* start DATA SEGMENT *

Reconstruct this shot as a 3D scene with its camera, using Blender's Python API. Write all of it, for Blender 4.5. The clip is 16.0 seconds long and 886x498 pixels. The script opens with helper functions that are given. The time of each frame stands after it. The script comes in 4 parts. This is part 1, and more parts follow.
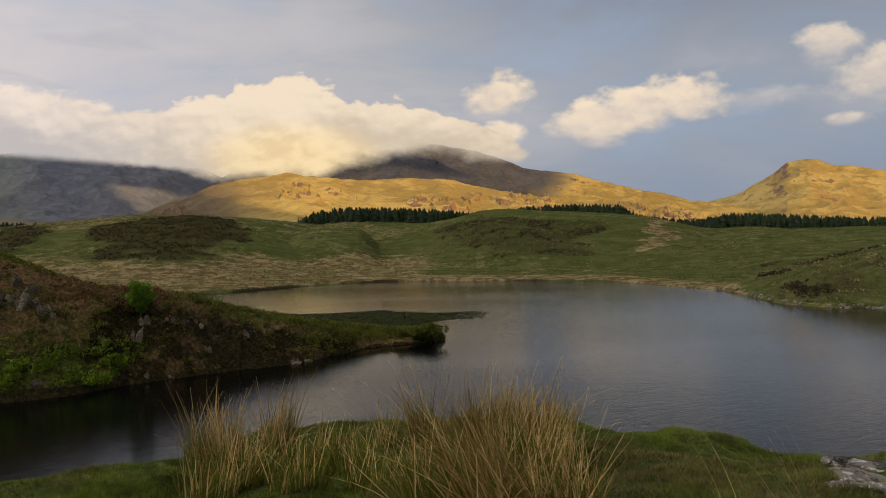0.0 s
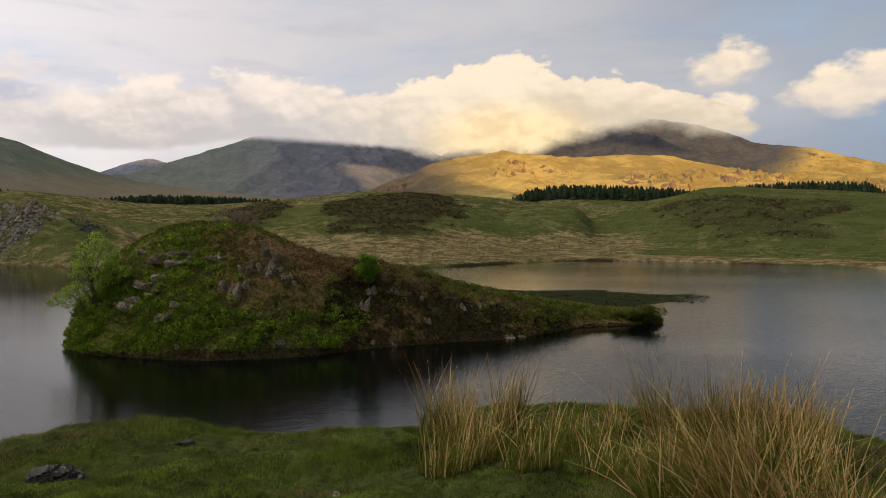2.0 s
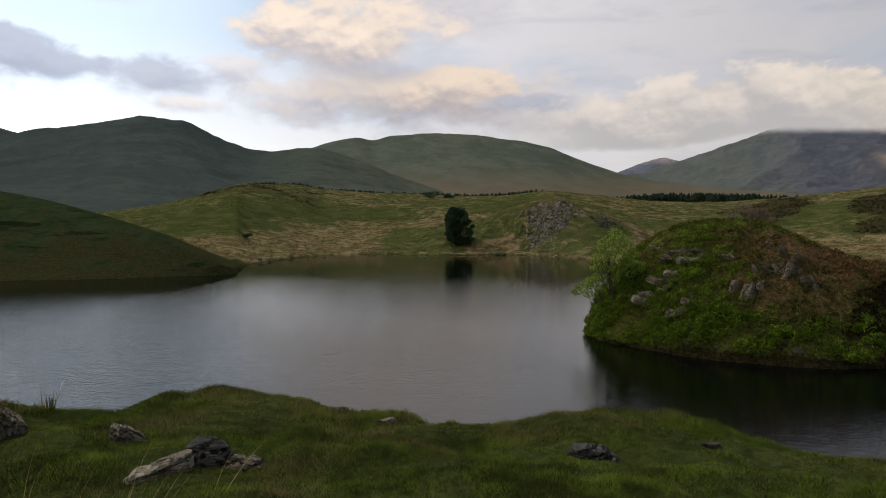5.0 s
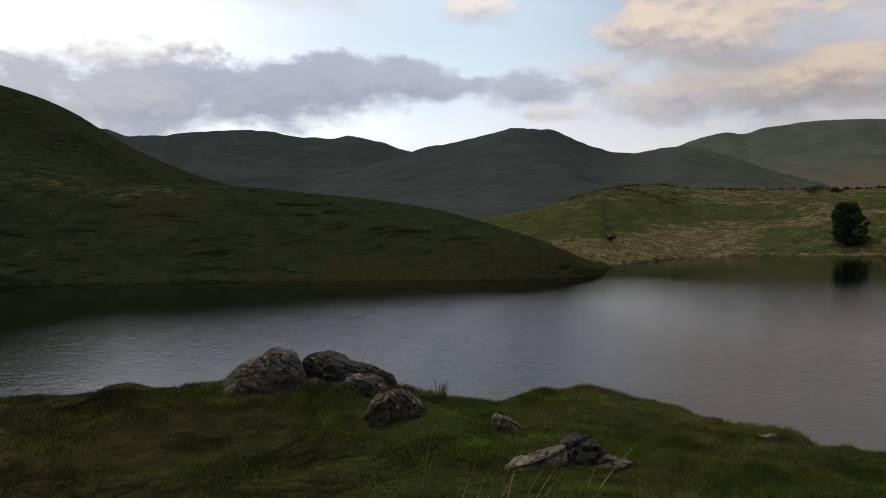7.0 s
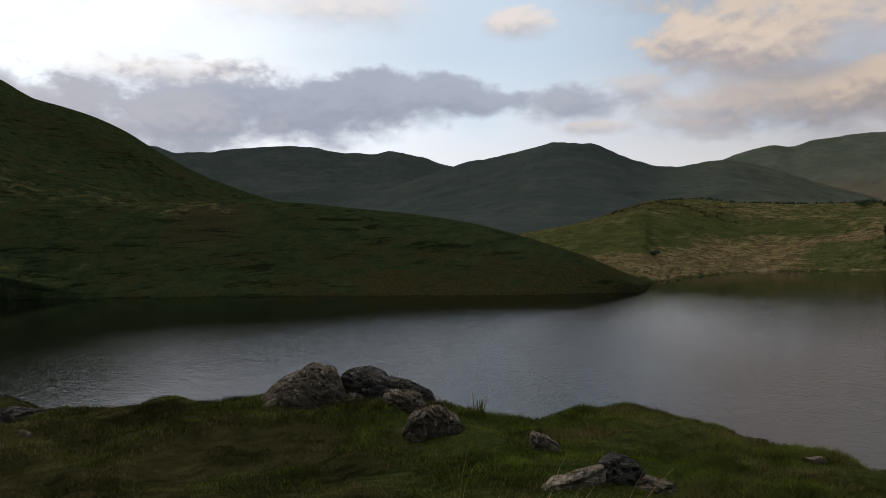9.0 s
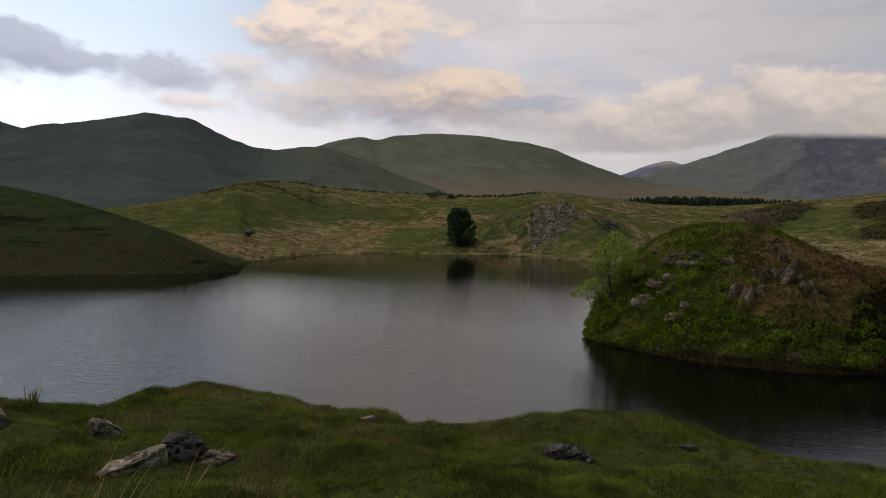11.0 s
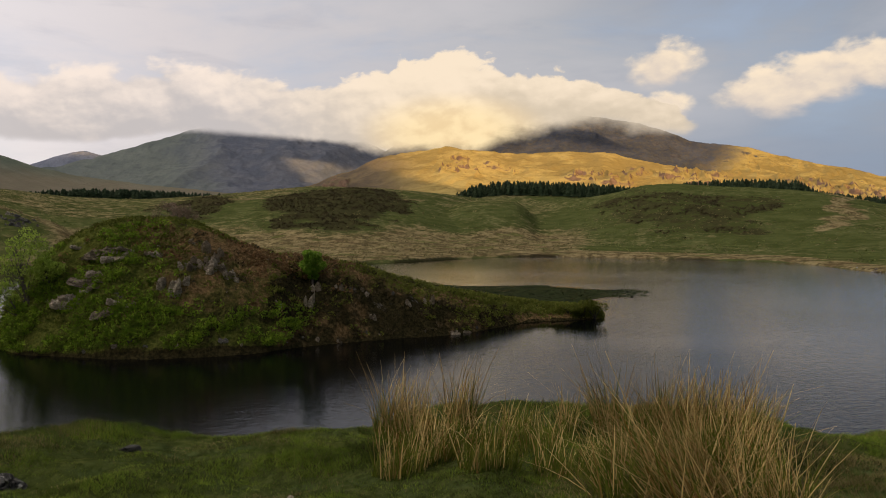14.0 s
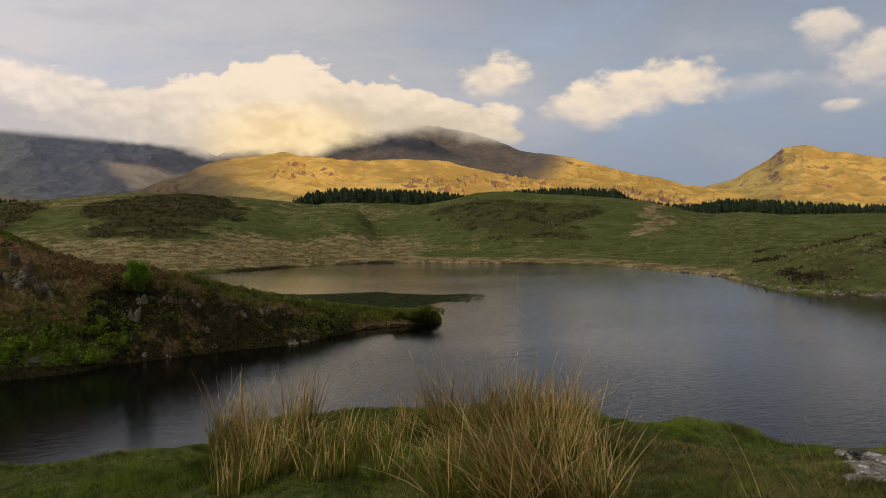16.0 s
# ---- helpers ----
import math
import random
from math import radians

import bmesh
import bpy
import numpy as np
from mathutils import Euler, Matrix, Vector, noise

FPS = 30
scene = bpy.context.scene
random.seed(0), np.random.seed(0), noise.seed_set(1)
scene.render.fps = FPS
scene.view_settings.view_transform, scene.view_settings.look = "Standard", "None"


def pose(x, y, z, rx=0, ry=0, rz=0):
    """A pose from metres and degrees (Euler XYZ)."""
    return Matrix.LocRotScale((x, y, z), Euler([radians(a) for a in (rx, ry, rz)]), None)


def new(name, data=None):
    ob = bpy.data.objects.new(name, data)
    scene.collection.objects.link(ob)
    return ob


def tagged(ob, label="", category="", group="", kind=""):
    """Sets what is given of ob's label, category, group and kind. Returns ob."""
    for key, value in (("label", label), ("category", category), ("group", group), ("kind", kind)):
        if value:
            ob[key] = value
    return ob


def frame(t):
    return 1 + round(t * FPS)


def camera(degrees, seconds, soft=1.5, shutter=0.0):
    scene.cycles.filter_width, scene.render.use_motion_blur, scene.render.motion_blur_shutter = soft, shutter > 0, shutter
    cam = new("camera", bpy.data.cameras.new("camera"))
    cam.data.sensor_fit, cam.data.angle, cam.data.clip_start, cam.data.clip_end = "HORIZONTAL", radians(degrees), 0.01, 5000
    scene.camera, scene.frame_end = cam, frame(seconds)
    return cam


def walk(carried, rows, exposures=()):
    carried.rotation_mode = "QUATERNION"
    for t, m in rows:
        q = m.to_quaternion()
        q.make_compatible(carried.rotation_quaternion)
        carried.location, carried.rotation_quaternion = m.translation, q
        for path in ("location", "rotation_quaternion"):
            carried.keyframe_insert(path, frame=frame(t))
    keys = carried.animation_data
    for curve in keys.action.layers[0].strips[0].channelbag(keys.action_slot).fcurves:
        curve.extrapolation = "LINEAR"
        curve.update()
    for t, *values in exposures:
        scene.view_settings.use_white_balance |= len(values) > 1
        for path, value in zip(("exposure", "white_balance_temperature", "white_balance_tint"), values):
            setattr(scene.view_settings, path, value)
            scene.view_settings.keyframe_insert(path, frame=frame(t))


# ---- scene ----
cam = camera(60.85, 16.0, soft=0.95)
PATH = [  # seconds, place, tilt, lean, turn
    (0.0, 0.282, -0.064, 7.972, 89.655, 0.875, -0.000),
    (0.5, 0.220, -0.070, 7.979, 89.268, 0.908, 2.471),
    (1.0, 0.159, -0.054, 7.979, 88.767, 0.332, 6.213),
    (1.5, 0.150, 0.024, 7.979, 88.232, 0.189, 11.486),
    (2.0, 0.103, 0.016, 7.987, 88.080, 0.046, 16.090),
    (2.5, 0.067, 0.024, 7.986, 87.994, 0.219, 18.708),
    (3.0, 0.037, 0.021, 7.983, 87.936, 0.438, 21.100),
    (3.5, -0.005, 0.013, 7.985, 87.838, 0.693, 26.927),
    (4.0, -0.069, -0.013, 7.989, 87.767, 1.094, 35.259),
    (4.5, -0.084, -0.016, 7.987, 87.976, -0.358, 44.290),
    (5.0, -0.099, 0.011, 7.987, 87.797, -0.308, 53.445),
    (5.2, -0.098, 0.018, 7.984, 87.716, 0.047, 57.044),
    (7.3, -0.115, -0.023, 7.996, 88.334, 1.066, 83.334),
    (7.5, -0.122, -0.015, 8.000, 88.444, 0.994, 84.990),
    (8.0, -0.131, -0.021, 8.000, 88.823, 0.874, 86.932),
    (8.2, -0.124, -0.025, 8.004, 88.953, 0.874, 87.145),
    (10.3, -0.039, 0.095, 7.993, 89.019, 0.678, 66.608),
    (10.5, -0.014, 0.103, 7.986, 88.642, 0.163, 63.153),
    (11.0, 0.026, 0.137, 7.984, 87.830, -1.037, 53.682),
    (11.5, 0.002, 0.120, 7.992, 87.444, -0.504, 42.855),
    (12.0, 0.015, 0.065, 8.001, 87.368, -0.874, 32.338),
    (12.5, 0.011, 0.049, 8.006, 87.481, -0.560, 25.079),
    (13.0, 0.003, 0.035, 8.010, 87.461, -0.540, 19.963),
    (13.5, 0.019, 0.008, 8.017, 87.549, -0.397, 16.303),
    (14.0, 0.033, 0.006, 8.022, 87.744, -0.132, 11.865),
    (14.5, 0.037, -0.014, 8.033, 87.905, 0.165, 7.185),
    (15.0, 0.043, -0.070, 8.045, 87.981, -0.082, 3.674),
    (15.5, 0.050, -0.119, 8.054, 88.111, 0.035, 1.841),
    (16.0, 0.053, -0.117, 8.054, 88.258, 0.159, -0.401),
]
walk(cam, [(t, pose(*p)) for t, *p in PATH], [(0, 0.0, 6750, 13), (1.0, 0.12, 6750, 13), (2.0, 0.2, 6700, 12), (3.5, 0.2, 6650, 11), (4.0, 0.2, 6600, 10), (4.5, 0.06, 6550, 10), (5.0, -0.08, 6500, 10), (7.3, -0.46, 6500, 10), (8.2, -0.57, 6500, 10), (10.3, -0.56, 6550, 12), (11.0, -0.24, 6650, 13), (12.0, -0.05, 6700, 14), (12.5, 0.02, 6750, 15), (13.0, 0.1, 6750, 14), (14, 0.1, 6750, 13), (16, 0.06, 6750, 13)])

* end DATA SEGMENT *

Up to and including the line with "import math", copy the data above from its first line. Skip pictures.

Reconstruct this shot as a 3D scene with its camera, using Blender's Python API. Write all of it, for Blender 4.5. The clip is 16.0 seconds long and 886x498 pixels. The script opens with helper functions that are given. The time of each frame stands after it. The script comes in 4 parts. This is part 1, and more parts follow.
0.0 s
2.0 s
5.0 s
7.0 s
9.0 s
11.0 s
14.0 s
16.0 s
# ---- helpers ----
import math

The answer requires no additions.